### SHORT PROBLEM
Scan the data below and pick out the lines containing the word "radians".

● ● ● ● ●

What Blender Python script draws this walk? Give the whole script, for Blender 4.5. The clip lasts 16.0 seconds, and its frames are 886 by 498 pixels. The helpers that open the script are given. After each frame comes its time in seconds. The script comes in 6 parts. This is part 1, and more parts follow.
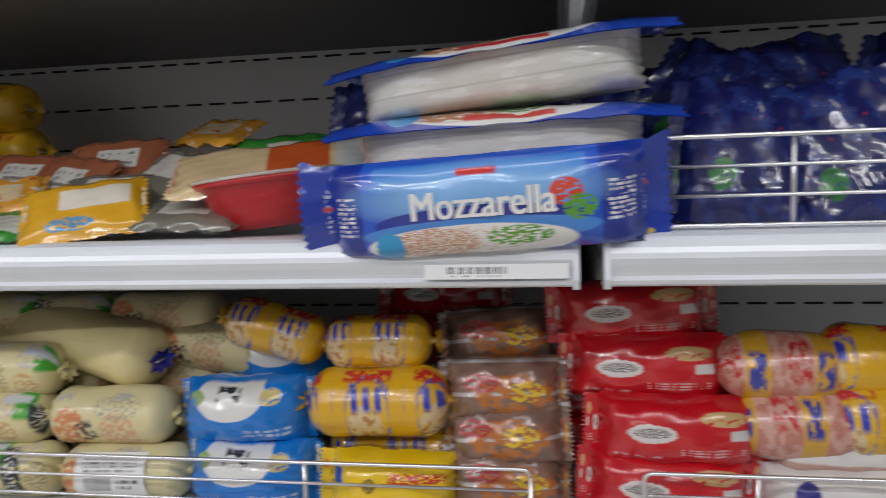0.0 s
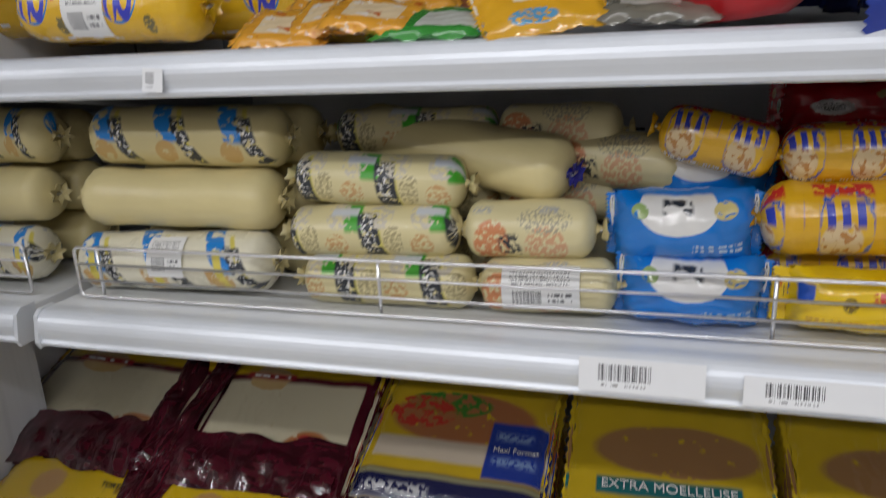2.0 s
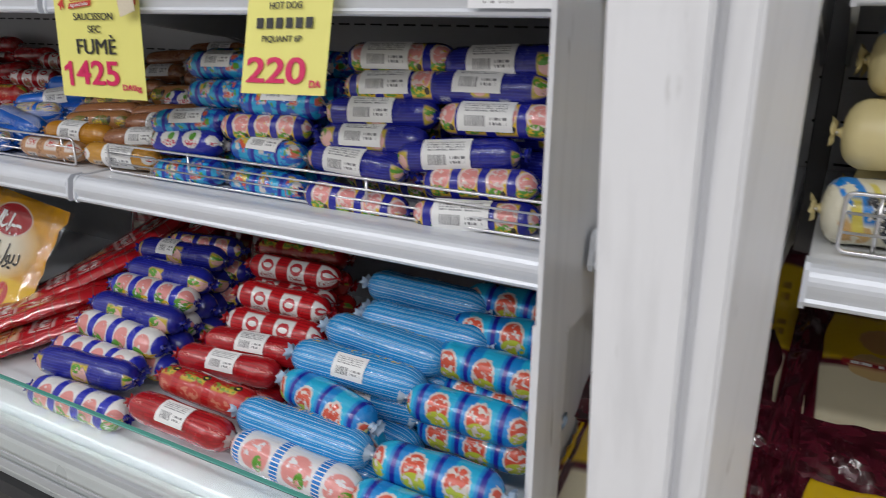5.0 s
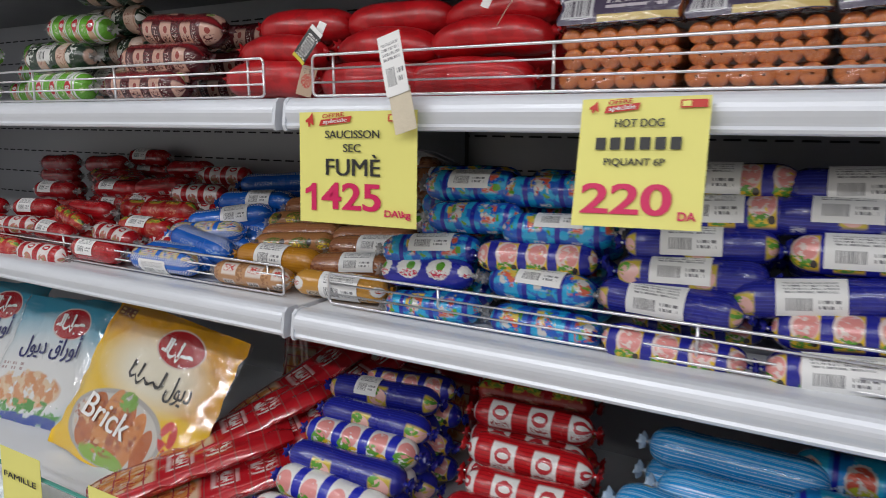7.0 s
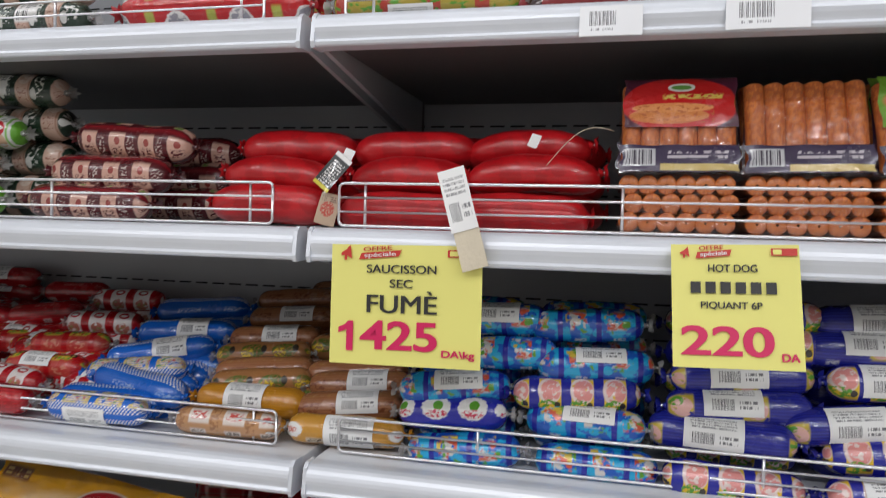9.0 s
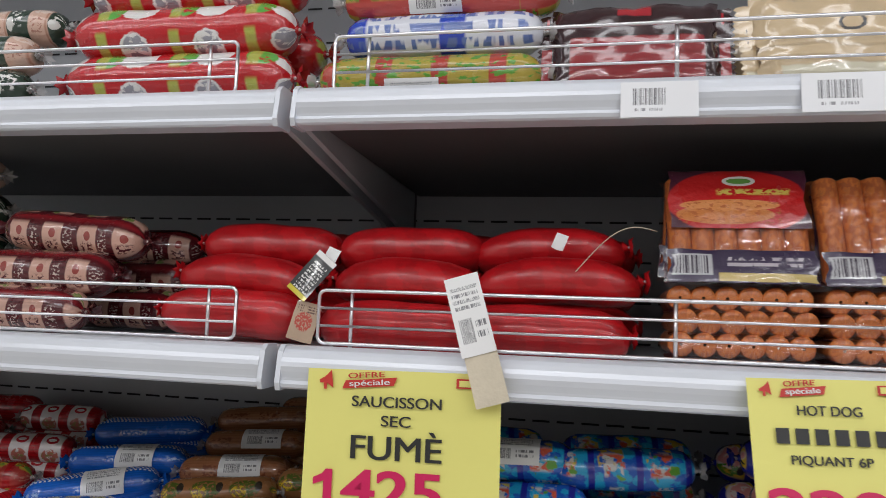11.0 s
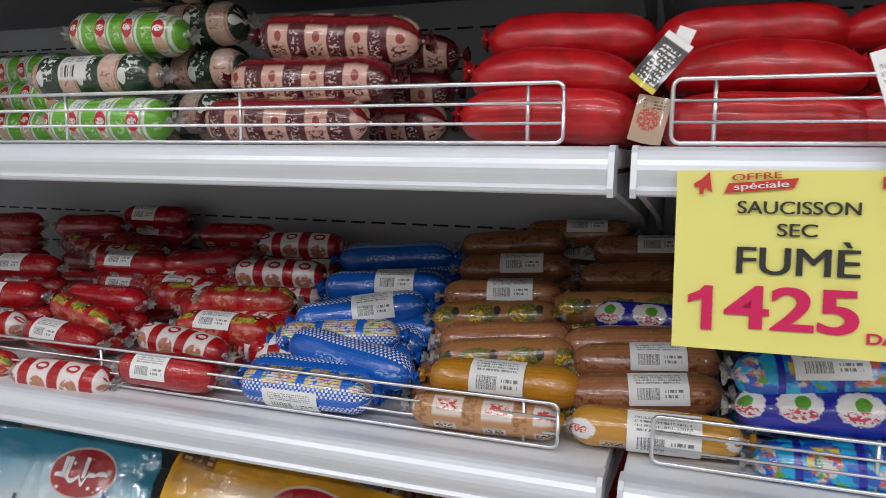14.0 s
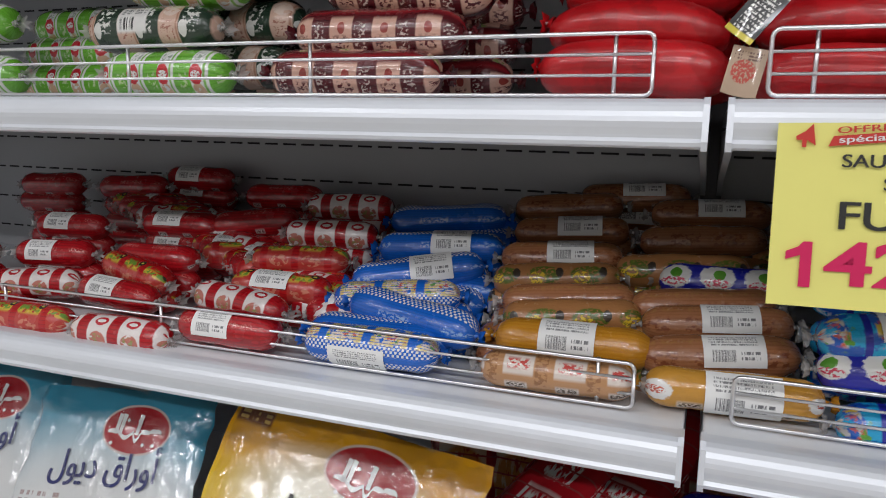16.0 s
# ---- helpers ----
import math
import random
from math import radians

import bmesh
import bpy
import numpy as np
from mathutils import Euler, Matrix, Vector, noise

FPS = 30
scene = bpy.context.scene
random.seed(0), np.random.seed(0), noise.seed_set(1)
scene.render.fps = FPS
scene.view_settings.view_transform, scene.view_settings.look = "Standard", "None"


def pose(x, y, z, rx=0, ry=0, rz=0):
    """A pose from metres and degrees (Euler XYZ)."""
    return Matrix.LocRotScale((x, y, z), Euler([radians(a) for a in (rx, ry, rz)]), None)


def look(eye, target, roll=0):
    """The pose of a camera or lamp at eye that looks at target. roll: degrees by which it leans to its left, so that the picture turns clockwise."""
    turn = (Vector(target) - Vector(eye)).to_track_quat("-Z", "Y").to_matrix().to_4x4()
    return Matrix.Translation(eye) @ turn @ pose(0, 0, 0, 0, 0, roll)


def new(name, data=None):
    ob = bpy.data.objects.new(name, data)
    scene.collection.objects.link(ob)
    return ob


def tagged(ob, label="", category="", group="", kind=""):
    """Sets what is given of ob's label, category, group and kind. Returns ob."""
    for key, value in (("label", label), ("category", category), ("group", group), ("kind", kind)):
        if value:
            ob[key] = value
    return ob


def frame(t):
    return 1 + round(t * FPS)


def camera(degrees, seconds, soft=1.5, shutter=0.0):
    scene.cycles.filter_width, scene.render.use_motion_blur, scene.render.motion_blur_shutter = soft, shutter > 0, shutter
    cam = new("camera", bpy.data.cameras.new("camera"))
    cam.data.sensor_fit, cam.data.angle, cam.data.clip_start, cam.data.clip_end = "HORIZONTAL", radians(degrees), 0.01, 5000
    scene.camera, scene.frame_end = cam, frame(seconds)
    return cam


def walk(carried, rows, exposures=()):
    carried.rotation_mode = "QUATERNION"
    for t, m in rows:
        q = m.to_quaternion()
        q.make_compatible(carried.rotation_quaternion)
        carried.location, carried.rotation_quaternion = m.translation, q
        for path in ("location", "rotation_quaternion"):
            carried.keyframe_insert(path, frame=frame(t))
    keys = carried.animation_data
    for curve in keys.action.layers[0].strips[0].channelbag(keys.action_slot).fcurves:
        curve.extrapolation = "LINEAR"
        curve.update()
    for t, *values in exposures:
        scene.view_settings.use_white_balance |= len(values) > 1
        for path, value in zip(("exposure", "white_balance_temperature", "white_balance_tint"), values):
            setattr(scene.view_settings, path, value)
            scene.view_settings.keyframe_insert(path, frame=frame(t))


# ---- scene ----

● ● ● ● ●

### CORRECT RESULT
from math import radians
    return Matrix.LocRotScale((x, y, z), Euler([radians(a) for a in (rx, ry, rz)]), None)
    cam.data.sensor_fit, cam.data.angle, cam.data.clip_start, cam.data.clip_end = "HORIZONTAL", radians(degrees), 0.01, 5000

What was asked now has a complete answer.